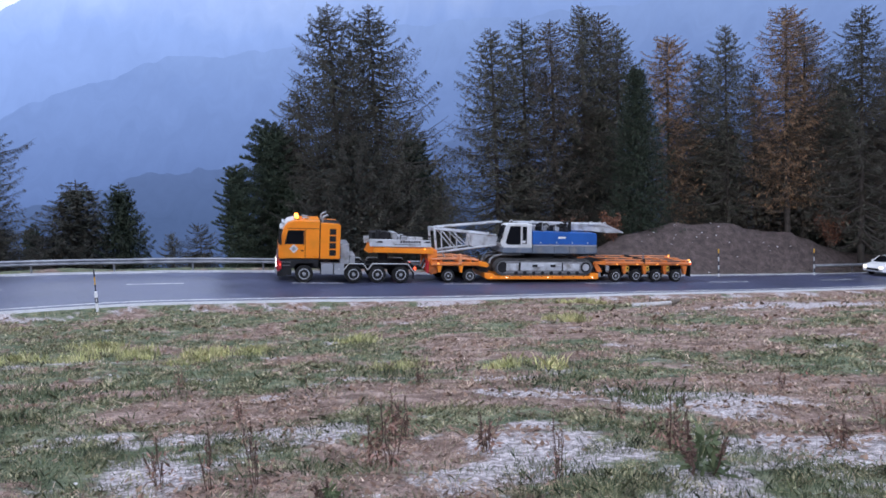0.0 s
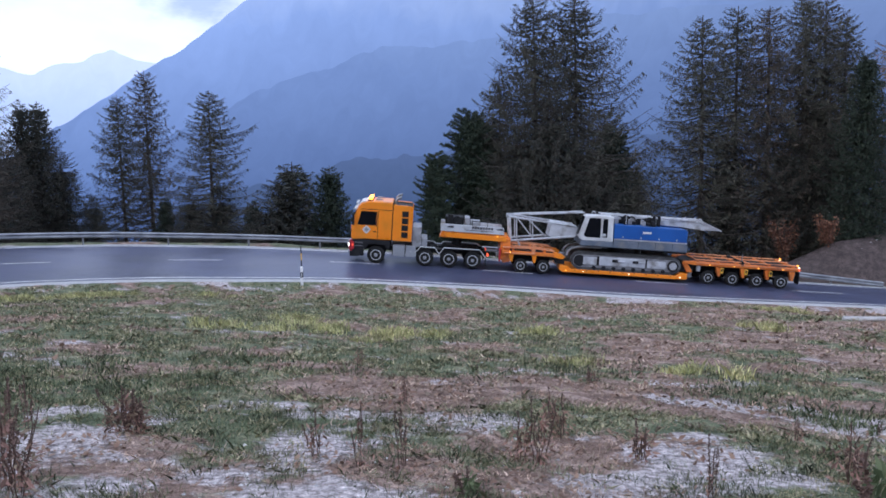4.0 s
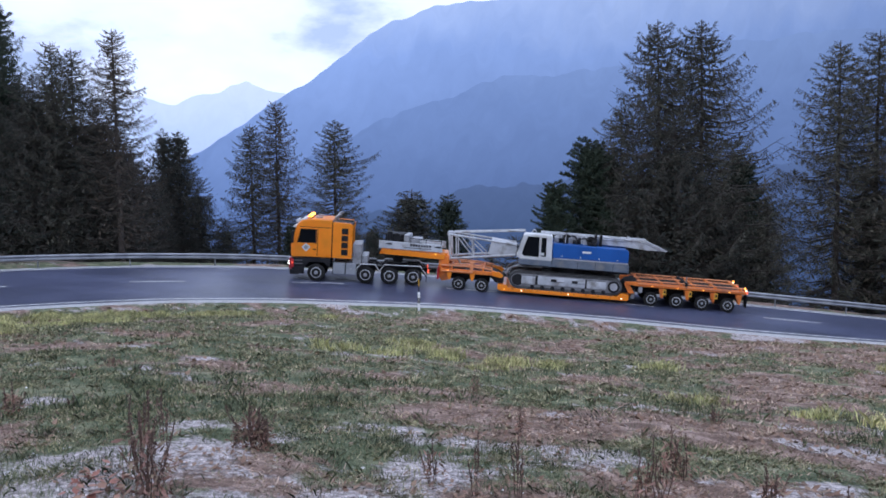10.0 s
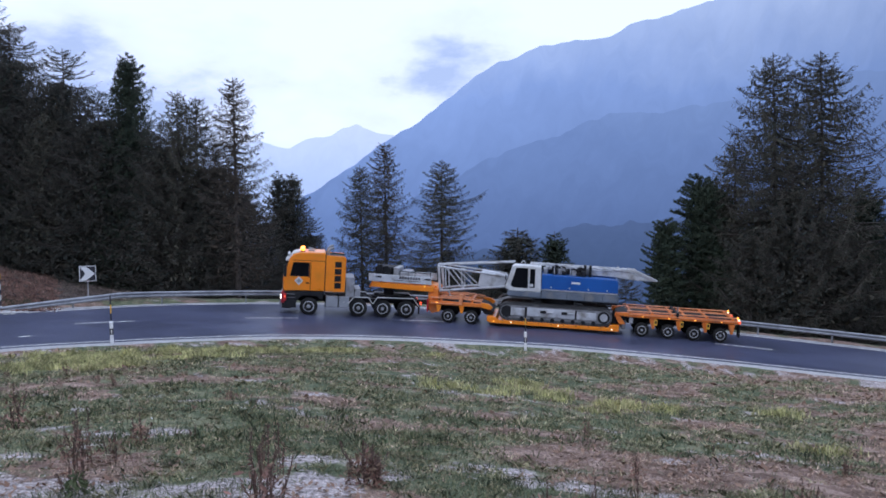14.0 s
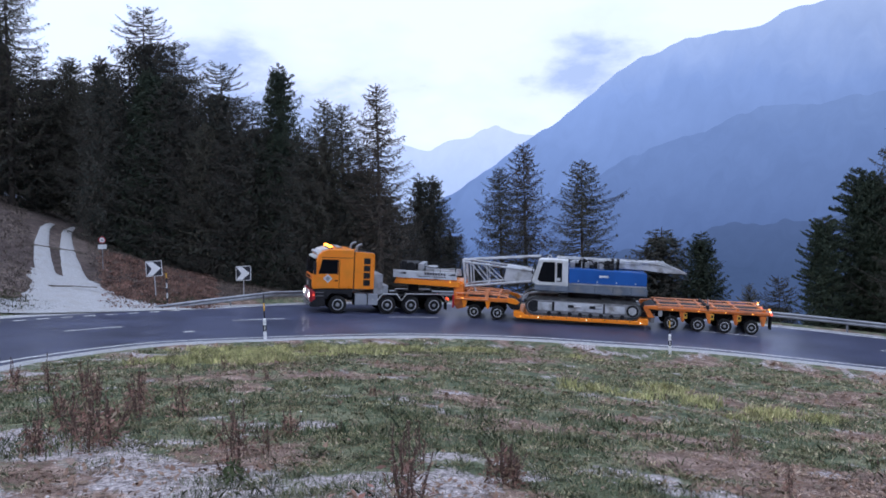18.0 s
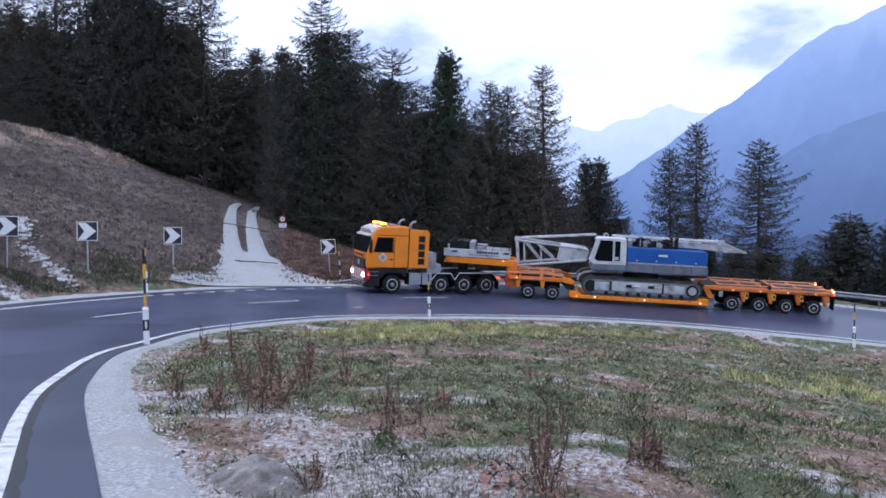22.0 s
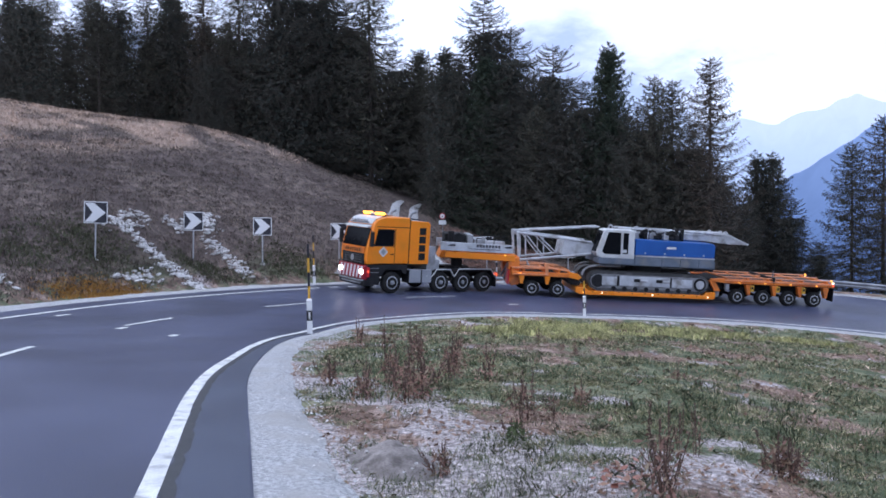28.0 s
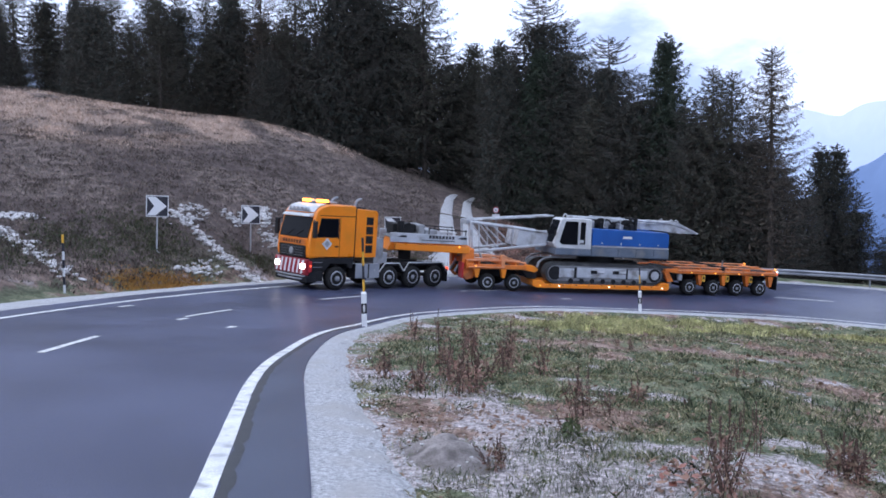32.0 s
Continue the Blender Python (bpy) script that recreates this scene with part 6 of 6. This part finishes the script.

•••

** Task goal **
Reproduce each line exactly, please, except for any pictures.

** Answer to the exercise **
0.0 s
4.0 s
10.0 s
14.0 s
18.0 s
22.0 s
28.0 s
32.0 s
Continue the Blender Python (bpy) script that recreates this scene with part 6 of 6. This part finishes the script.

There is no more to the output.